A Novel Hybrid Model for Hourly Streamflow and Water Level Prediction from Radar Reflectivity Using Deep Learning Approaches

Urban flooding has become a significant challenge for metropolitan areas; therefore, reliable water level and streamflow prediction models are crucial for effective flood control and planning. In this study, we develop a hybrid model, namely SGGP, for hourly water level and streamflow predictions in the Jungrang urban basin along the Han River in South Korea. This model includes two sub-models, the first of which produces three-hour mean areal precipitation (MAP) from quantitative precipitation forecasts (QPFs) based on the Spatial-scale Decomposition Method (SCDM) using Gate Recurrent Units (GRU), namely SCDM-GRU. The second sub-model is utilized to predict hourly-ahead water level and streamflow by integrating a GRU with a particle swarm optimization (PSO) algorithm.
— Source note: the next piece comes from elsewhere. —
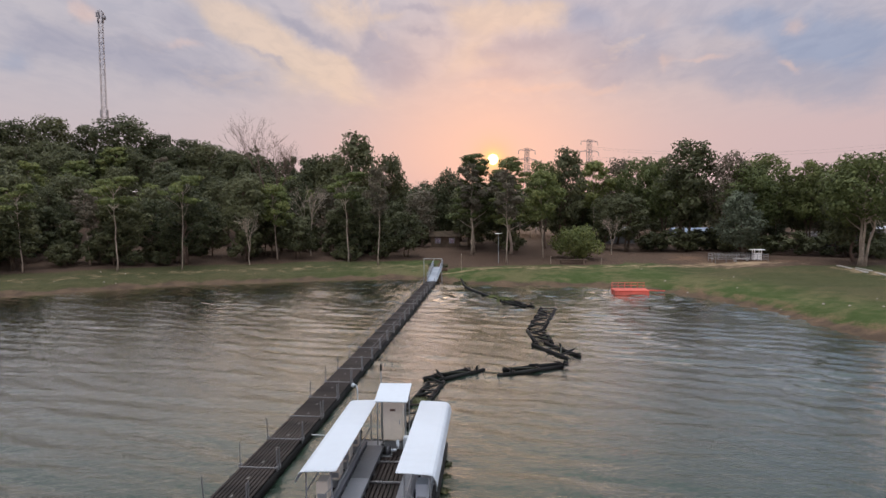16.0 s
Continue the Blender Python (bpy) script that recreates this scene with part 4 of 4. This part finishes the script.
# ---------------------------------------------------------------- loose floats, raft
def boom(a, b, gap, label, radius=0.15, seed=0):
    """A ladder of two black pipes with cross timbers, afloat from a to b."""
    rng = random.Random(seed)
    a, b = Vector((*a, 0)), Vector((*b, 0))
    length = (b - a).length
    ob = thing("pipe_float", label, "float", tuple(a), "loose pipe floats", -math.degrees(math.atan2(b.x - a.x, b.y - a.y)))
    for side in (-1, 1):
        slack = rng.uniform(-0.5, 0.5)
        part("pipe", Shape().tube([(side * gap / 2, slack, 0.10), (side * gap / 2 + rng.uniform(-0.15, 0.15), length + slack, 0.10)], radius, 10), BLACK_PIPE, ob, soft=True)
    for k in range(max(2, int(length / 1.3))):
        y = 0.5 + k * (length - 1) / max(1, int(length / 1.3) - 1)
        part("cross_timber", Shape().beam((-gap * 0.6, y + rng.uniform(-0.25, 0.25), 0.25), (gap * 0.6, y + rng.uniform(-0.5, 0.5), 0.25), 0.10, 0.07), GRATING, ob)
        part("clamp", Shape().tube([(rng.choice((-1, 1)) * gap / 2, y, 0.2), (rng.choice((-1, 1)) * gap / 2, y + 0.1, 0.5)], [0.10, 0.06], 6), BLACK_PIPE, ob)
    part("brace", Shape().beam((-gap / 2, 0.6, 0.26), (gap / 2, min(length - 0.5, 2.4), 0.26), 0.08, 0.06), ALGAE, ob)
    return ob


boom((-3.1, 90.9), (-0.3, 93.4), 0.9, "black pipe float with timber cross pieces, drifting", 0.125, 1)
boom((1.2, 92.6), (5.7, 94.9), 1.0, "black pipe float with timber cross pieces, drifting", 0.125, 2)
boom((6.5, 97.2), (4.3, 101.6), 1.2, "tangled black pipe float with weed", 0.12, 3)
boom((4.9, 101.5), (4.6, 107.2), 1.3, "tangled black pipe float with weed", 0.12, 4)
boom((4.7, 107.5), (6.7, 118.0), 1.3, "long black pipe float with many cross timbers", 0.12, 5)
boom((5.0, 119.3), (2.4, 123.6), 0.9, "black pipe float near the shore", 0.11, 6)
boom((-4.0, 82.2), (-2.7, 90.2), 0.9, "weedy black pipe float moored to the platform", 0.12, 7)
shore_pipe = Shape().tube([(2.0, 124.5, 0.08), (0.2, 128.5, 0.10), (-1.8, 133.4, 0.1), (-2.9, 137.5, 0.12), (-3.6, 142.0, 0.6)], 0.14, 8)
tagged(part("shore_pipe", shore_pipe, BLACK_PIPE, soft=True), "black pipe running from the floats to the bank", "pipe")
rope = Shape().tube([(-0.2, 93.3, 0.06), (0.5, 92.9, 0.02), (1.2, 92.7, 0.06)], 0.03, 5)
tagged(part("rope", rope, ALGAE), "weedy rope between two floats", "rope")
for k, (x, y, r) in enumerate(((2.2, 125.2, 1.0), (1.0, 127.0, 0.8), (-3.6, 140.8, 1.1), (5.2, 104.0, 0.6), (-3.4, 86.5, 0.6), (-1.35, 72.0, 0.22), (-1.25, 72.9, 0.25), (-1.3, 73.9, 0.28), (-1.25, 74.8, 0.22), (-1.3, 75.9, 0.26), (-1.25, 77.1, 0.22), (-1.3, 78.3, 0.25))):
    weed = new("water_weed", leaf_mesh("water_weed", [(0, 0, 0, r, 0.22)], 320 if r > 0.3 else 90, 0.22 if r > 0.3 else 0.12, LEAF_BRIGHT if k < 2 else LEAF, np.random.default_rng(70 + k)))
    tagged(weed, "clump of green weed caught on the floats", "water weed", kind="stuff").location = (x, y, 0.12 if r > 0.3 else 0.04)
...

Radar data, rainfall, water level, and streamflow data were collected from 2008 to 2022 and are used to establish and evaluate the performance of the model. The SGGP model is evaluated using root mean square error (RMSE), correlation coefficient (CC), mean absolute error (MAE), Nash-Sutcliffe efficiency (NSE), and mean absolute percentage error (MAPE) in comparison with four other deep learning models. The results indicate that the SCDM-GRU achieves a better MAP value, with CC > 0.77 in the first 60 min and CC > 0.6 at the 180-minute time step, compared to the SCDM alone. In streamflow and water level forecasting, SGGP demonstrates superior performance, achieving the highest CC and NSE (> 0.97) and the lowest MAPE (0.66) for 3-hour-ahead predictions. The results show that the proposed SGGP model achieves accurate results in multistep-ahead water level and streamflow predictions.